● **THE REQUEST**:
Locate each line containing the string "part" and copy it out.

## Begin

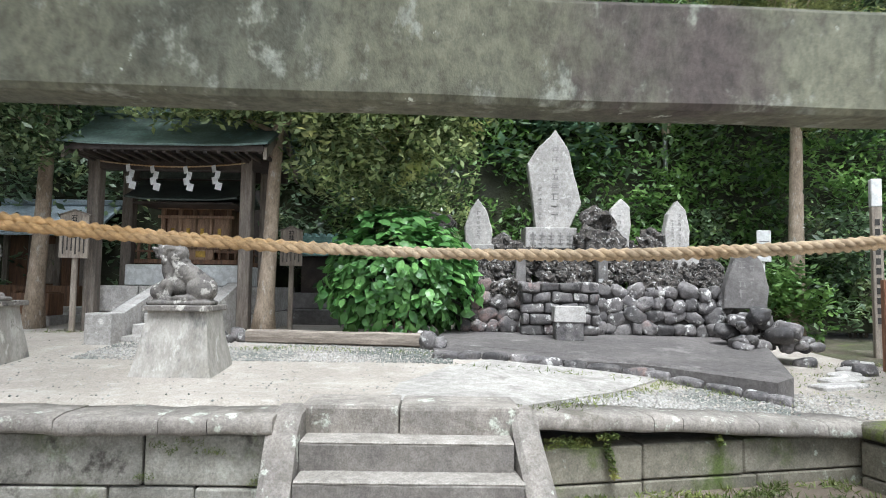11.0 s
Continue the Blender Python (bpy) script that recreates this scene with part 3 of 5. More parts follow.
def torii(name, m, half, top, post_r, beam_r, over, nuki_z, nuki_h, label, plinth=0.32, lean=0.02, peel=True):
    """Two round posts on plinths, a round beam over them and a squared tie beam between."""
    t = thing(name, m, label, "torii")
    for s in (-1, 1):
        bm = bmesh.new()
        zs = spread(plinth, top - 0.02, 14)
        pipe(bm, [(s * (half + lean * (1 - z / top)), 0, z) for z in zs], [post_r * (1.04 - 0.07 * z / top) + 0.004 * noise.noise(Vector((s, z * 2, 0))) for z in zs], 28)
        part("post", bm, M["torii"], t, smooth=True)
        bm = bmesh.new()
        w = post_r * 1.95
        box(bm, (s * (half + lean) - w, -w, -0.1), (s * (half + lean) + w, w, plinth + 0.02), 0.015, seg=2)
        part("plinth", bm, M["coping"], t)
    bm = bmesh.new()
    end = half + over
    xs = [-end, -end + 0.008, -end + 0.025] + spread(-end + 0.08, end - 0.08, 24) + [end - 0.025, end - 0.008, end]
    rr = [beam_r * (0.86 if abs(x) > end - 0.004 else 0.94 if abs(x) > end - 0.02 else 1.0) + 0.004 * noise.noise(Vector((x * 2, 7, 0))) for x in xs]
    pipe(bm, [(x, 0, top + beam_r * 0.78 + 0.012 * (x / half) ** 2) for x in xs], rr, 32)
    part("top_beam", bm, M["torii_top"], t, smooth=True)
    bm = bmesh.new()
    n = 24
    rings = []
    for i in range(n + 1):
        x = -half + 2 * half * i / n
        w = 0.006 * noise.noise(Vector((x * 4, 1, 2)))
        rings.append([bm.verts.new((x, yy, zz + w)) for yy, zz in ((-0.042, nuki_z + 0.008), (-0.034, nuki_z), (0.034, nuki_z), (0.042, nuki_z + 0.008), (0.042, nuki_z + nuki_h - 0.008), (0.034, nuki_z + nuki_h), (-0.034, nuki_z + nuki_h), (-0.042, nuki_z + nuki_h - 0.008))])
    for a, b in zip(rings, rings[1:]):
        for i in range(8):
            bm.faces.new((a[i], a[(i + 1) % 8], b[(i + 1) % 8], b[i]))
    bmesh.ops.recalc_face_normals(bm, faces=bm.faces)
    part("tie_beam", bm, M["torii"], t)
    return t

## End

● **TASK OUTPUT**:
Continue the Blender Python (bpy) script that recreates this scene with part 3 of 5. More parts follow.
        part("post", bm, M["torii"], t, smooth=True)
        part("plinth", bm, M["coping"], t)
    part("top_beam", bm, M["torii_top"], t, smooth=True)
    part("tie_beam", bm, M["torii"], t)